Old Oak Common - a big hole in London's infrastructure
Hats off to Terry Farrell for challenging some of the perceived truths about travel and communications and for questioning Foster's Thames island airport proposal.
In an article in Planning in London he argues that big ideas, like the new airport, are expensive and take a long while to come on-stream, while smaller projects can solve the problem in the short term, without compromising the big idea. He calls it incremental planning and I'm sure he's got a point.
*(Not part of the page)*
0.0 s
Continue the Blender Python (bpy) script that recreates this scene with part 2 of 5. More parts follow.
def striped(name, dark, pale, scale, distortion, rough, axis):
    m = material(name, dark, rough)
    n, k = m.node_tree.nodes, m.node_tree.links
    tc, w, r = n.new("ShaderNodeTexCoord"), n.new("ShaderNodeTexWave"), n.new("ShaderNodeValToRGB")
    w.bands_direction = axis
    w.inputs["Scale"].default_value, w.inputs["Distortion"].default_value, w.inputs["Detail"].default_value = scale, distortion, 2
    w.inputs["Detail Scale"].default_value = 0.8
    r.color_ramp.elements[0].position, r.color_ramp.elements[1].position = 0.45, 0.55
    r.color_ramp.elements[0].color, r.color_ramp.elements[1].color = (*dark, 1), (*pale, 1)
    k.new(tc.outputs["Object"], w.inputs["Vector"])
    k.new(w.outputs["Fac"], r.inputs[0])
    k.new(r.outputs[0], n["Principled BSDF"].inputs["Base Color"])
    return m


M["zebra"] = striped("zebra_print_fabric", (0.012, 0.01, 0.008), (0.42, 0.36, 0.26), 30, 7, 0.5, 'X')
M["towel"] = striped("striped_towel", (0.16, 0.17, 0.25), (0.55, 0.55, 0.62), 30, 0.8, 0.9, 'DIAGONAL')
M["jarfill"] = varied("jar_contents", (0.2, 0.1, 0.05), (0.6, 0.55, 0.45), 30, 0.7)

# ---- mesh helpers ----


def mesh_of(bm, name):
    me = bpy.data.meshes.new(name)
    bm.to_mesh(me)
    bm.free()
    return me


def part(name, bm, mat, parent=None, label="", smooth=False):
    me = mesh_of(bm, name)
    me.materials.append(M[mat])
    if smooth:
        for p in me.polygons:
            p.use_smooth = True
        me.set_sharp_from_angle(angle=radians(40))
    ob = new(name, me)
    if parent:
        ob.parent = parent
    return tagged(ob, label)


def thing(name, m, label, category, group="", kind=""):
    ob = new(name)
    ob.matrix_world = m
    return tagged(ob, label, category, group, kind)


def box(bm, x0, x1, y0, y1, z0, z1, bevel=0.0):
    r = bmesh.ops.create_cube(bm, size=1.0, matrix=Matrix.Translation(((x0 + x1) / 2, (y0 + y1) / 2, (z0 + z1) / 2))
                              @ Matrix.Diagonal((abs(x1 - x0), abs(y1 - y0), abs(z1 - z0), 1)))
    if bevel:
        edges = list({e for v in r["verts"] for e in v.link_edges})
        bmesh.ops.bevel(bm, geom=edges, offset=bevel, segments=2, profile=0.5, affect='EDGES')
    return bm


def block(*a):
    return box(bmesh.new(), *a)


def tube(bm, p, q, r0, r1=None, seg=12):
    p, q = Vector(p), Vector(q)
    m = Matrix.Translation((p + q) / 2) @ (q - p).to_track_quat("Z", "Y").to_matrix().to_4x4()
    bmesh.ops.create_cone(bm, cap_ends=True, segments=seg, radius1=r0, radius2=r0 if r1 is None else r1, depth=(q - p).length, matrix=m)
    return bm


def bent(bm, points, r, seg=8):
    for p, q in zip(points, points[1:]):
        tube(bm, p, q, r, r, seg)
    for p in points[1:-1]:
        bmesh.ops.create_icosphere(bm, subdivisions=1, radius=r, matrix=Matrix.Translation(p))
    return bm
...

He's also to be applauded for putting forward a very neat solution for increasing access to Heathrow by linking the check-ins to a new High Speed 1 and 2 interchange at Old Oak Common. When I was doing a masterplan for Swindon more than ten years ago we were told that there would soon be check-ins at Hayes to link Heathrow directly to the West Country Lines and to the Reading-Swindon Silicon Vale. That never happened. Though it was a condition of the construction of Terminal 5 to reduce car access to the airport I see no signs that this has worked.
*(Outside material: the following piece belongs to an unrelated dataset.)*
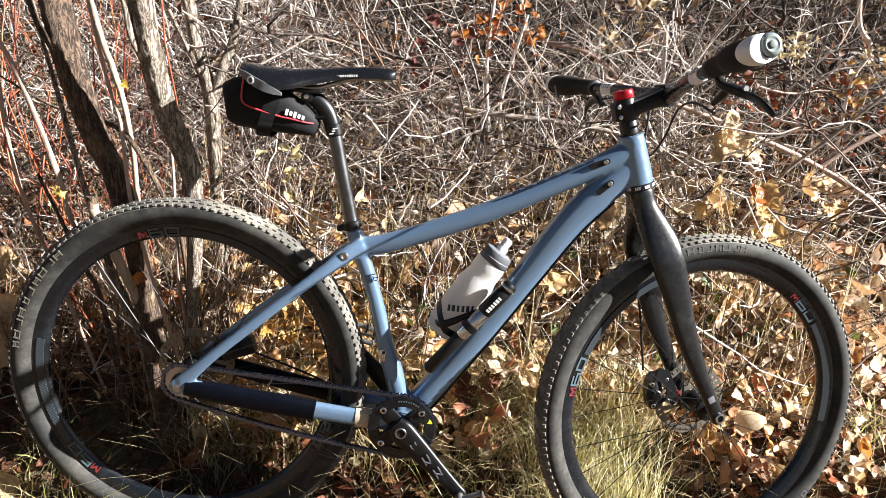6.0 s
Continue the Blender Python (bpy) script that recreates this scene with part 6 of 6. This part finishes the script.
def build_clusters():
    rng = np.random.default_rng(31)
    for c in ((0.59, 0.95, 1.17), (0.63, 0.95, 1.12), (0.5, 0.9, 1.08)):
        small_cluster("tan_leaves", rng, c, (0.02, 0.02, 0.045), 16, (0.018, 0.036), BUFF, "tan-yellow leaves hanging on a twig", ratio=(0.35, 0.7))
    small_cluster("orange_leaves", rng, (0.18, 0.72, 1.06), (0.055, 0.04, 0.045), 44, (0.016, 0.034), ORANGE, "bright orange leaves left on a twig")
    small_cluster("maroon_leaves", rng, (0.02, 0.85, 1.0), (0.04, 0.03, 0.08), 22, (0.03, 0.05), MAROON, "dull maroon leaves left on a twig")
    small_cluster("yellow_leaves", rng, (-0.318, 0.4, 0.715), (0.018, 0.015, 0.045), 9, (0.022, 0.04), PALE_YELLOW, "pale yellow leaves on upright stalks", ratio=(0.4, 0.7))
    small_cluster("rust_leaves", rng, (0.95, 0.78, 0.93), (0.1, 0.08, 0.05), 60, (0.014, 0.032), SHADED_RUST, "rust-orange leaves low in the brush")
    small_cluster("rust_leaves", rng, (1.25, 0.95, 0.92), (0.12, 0.1, 0.06), 46, (0.014, 0.03), SHADED_RUST, "rust-orange leaves low in the brush")
    small_cluster("rust_leaves", rng, (1.16, 0.9, 0.78), (0.16, 0.12, 0.06), 60, (0.014, 0.03), SHADED_RUST, "rust-orange leaves low in the brush")
    small_cluster("tan_leaves", rng, (1.05, 0.62, 0.98), (0.03, 0.02, 0.04), 12, (0.018, 0.034), BUFF, "tan-yellow leaves hanging on a twig", ratio=(0.35, 0.7))
    small_cluster("mustard_leaves", rng, (1.12, 0.6, 0.97), (0.05, 0.015, 0.05), 14, (0.02, 0.036), OCHRE, "withered mustard leaves along a dried stalk", ratio=(0.35, 0.7))
    small_cluster("seed_heads", rng, (1.142, 0.62, 1.06), (0.03, 0.015, 0.018), 46, (0.01, 0.02), BUFF, "tan-yellow dry seed heads on stalks")
    small_cluster("seed_heads", rng, (0.905, 0.6, 1.075), (0.028, 0.02, 0.016), 46, (0.01, 0.02), STRAW, "tan-yellow dry seed heads on stalks")
    small_cluster("green_leaves", rng, (0.76, 0.62, 0.5), (0.1, 0.06, 0.07), 22, (0.025, 0.05), GREENLEAF, "a few green leaves low in the brush")
    small_cluster("green_sprigs", rng, (1.0, 0.66, 0.33), (0.16, 0.08, 0.08), 46, (0.025, 0.05), GREENLEAF, "green sprigs behind the front wheel")
    small_cluster("pale_green_leaves", rng, (0.08, 0.5, 0.36), (0.14, 0.06, 0.06), 24, (0.025, 0.05), GREENLEAF, "yellow-green leaves behind the bottle")
    small_cluster("red_brown_leaves", rng, (0.95, 0.5, 0.2), (0.22, 0.1, 0.05), 60, (0.03, 0.06), RUST, "red-brown leaves low behind the front wheel", up=(0.4, -0.5, 0.6))
    small_cluster("green_shoots", rng, (0.86, 0.55, 0.32), (0.09, 0.06, 0.09), 40, (0.03, 0.055), GREENLEAF, "green leafy shoots behind the front wheel", up=(0.4, -0.6, 0.4))
    small_cluster("leaf_scraps", rng, (-0.5, 0.36, 0.3), (0.16, 0.05, 0.1), 150, (0.014, 0.038), BUFF, "pale leaf scraps among the stems behind the rear wheel")
    small_cluster("leaf_scraps", rng, (-0.22, 0.36, 0.3), (0.12, 0.05, 0.09), 130, (0.016, 0.042), OCHRE, "ochre leaf scraps drifted behind the chainstays")
    small_cluster("ochre_leaves", rng, (-0.23, 0.42, 0.34), (0.1, 0.07, 0.1), 46, (0.025, 0.05), OCHRE, "ochre leaves drifted behind the rear wheel")


def build_stub():
    """A short cut stem with a dark hollow end, standing beside the trunks."""
    t = thing("cut_stem", Matrix.Translation((-0.53, 0.33, 0.1)), "short pale cut stem with a dark hollow end", "stub")
    bm = limb_mesh([(0, 0, 0, 0.0105), (-0.06, -0.14, 0.35, 0.01), (-0.099, -0.225, 0.571, 0.0099), (-0.103, -0.227, 0.591, 0.0098), (-0.104, -0.228, 0.612, 0.0099)], 131, 18, 0.05, 8)
    part("stem", bm, PALESTEM, t, angle=70)
    bm = bmesh.new()
    lathe(bm, [(0.0098, -0.012), (0.0106, -0.006), (0.0106, 0.004), (0.0075, 0.0045), (0.007, 0.001)], 18, Matrix.Translation((-0.104, -0.228, 0.614)) @ pose(0, 0, 0, 6, -5, 0))
    part("hollow_end", bm, BARK_DARK, t, "dark hollow end")


build_stub()
build_thicket()
build_pale_stalks()
build_red_osier()
build_undergrowth()
build_trunks()
build_branches()
build_litter()
build_gnarled_stems()
build_brown_leaves()
build_grass()
build_big_leaves()
build_clusters()


def ground_leaves():
    """Single fallen leaves that can be told apart on the verge, as pieces of the ground."""
    rng = np.random.default_rng(41)
    shapes = []
    for k in range(10):
        v, q = leaves(rng, np.zeros((1, 3)), np.ones(1), (0, 0, 1), 0.0, fold=(0.03, 0.3), curl=(-0.4, 0.5), ratio=(0.7, 1.0), lobe=0.06, crumple=0.016)
        shapes.append(fast_mesh("fallen_leaf", v, q, LITTER))
    for k in range(290):
        x, y = (rng.uniform(-1.0, 0.35), rng.uniform(-0.42, 0.1)) if k < 170 else (rng.uniform(-0.3, 1.1), rng.uniform(0.1, 0.5))
        z = float(ground_z(x, y)) + rng.uniform(0.01, 0.022)
        s = rng.uniform(0.028, 0.052)
        m = Matrix.Translation((x, y, z)) @ pose(0, 0, 0, rng.normal(0, 20), rng.normal(0, 20), rng.uniform(0, 360)) @ Matrix.Diagonal((s, s, s, 1))
        shared("fallen_leaf", shapes[k % 10], GROUND, m)


ground_leaves()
But I think both Farrell and Foster are missing something in their future gazing. The premise of both schemes is that air travel will continue to grow. This assumption should be questioned.
I was advising the Gatwick Diamond Development team the other day. They almost fell off their chairs when I asked the question, "What if air travel decreases in the future?" But it's a question we should be asking.
Air travel is one of the most carbon extravagant things we can do. Just one trip to the USA every year will cancel out any benefit you gain from living in a state of the art eco-house (1). As carbon taxes kick-in then air travel will be hit more than most. As governments expand the high speed rail system around the UK and Europe, more and more people will (I hope) decide to go by train. That option just isn't here at the moment. It could well be that internal flights become prohibitively expensive. And I'm never convinced that a jerky flight between close locations isn't the mugs way of travelling anyway. Show me a comfy carriage and a view of the countryside any day and I'll show you a place where I can work, send emails and relax!
The assumptions are that everything will always get bigger. This is the sub-text of Terry Farrell's article. But I just don't think that an unfetteredincrease in air travel is either desireable or inevitable. If you work on policies to reduce air travel to the minimum and increase travel by other means (good old modal shift), then the projects that government needs to support would be quite different.
All that money could be spent on a series of smaller interventions, including the Old Oak Common interchange, and would mean spreading the benefitsto a wider public. Even though Mayor Boris Johnson supports the airport scheme, his opponent, Ken Livingstone does not. With mayoral elections coming up this spring, we may find that Farrells solutions will curry favour with a new administration.
The clincher for me is that it's easier to get twenty smaller schemes on the go than one big one. Given the history of developing airports in this country, anyone who puts all their regeneration eggs into an airport basket is in my view - just that - a basket case!
I think we can be pretty sure that world populations will continue to rise. The need for travel and communications will also rise, but whether that has to be linked to air travel is not definite. For starters lets try to encourage people not to take internal flights, but to travel by train instead.
1. BioRegional assessments of occupants in BedZed found that those who travelled by air cancelled out the benefits of the housing.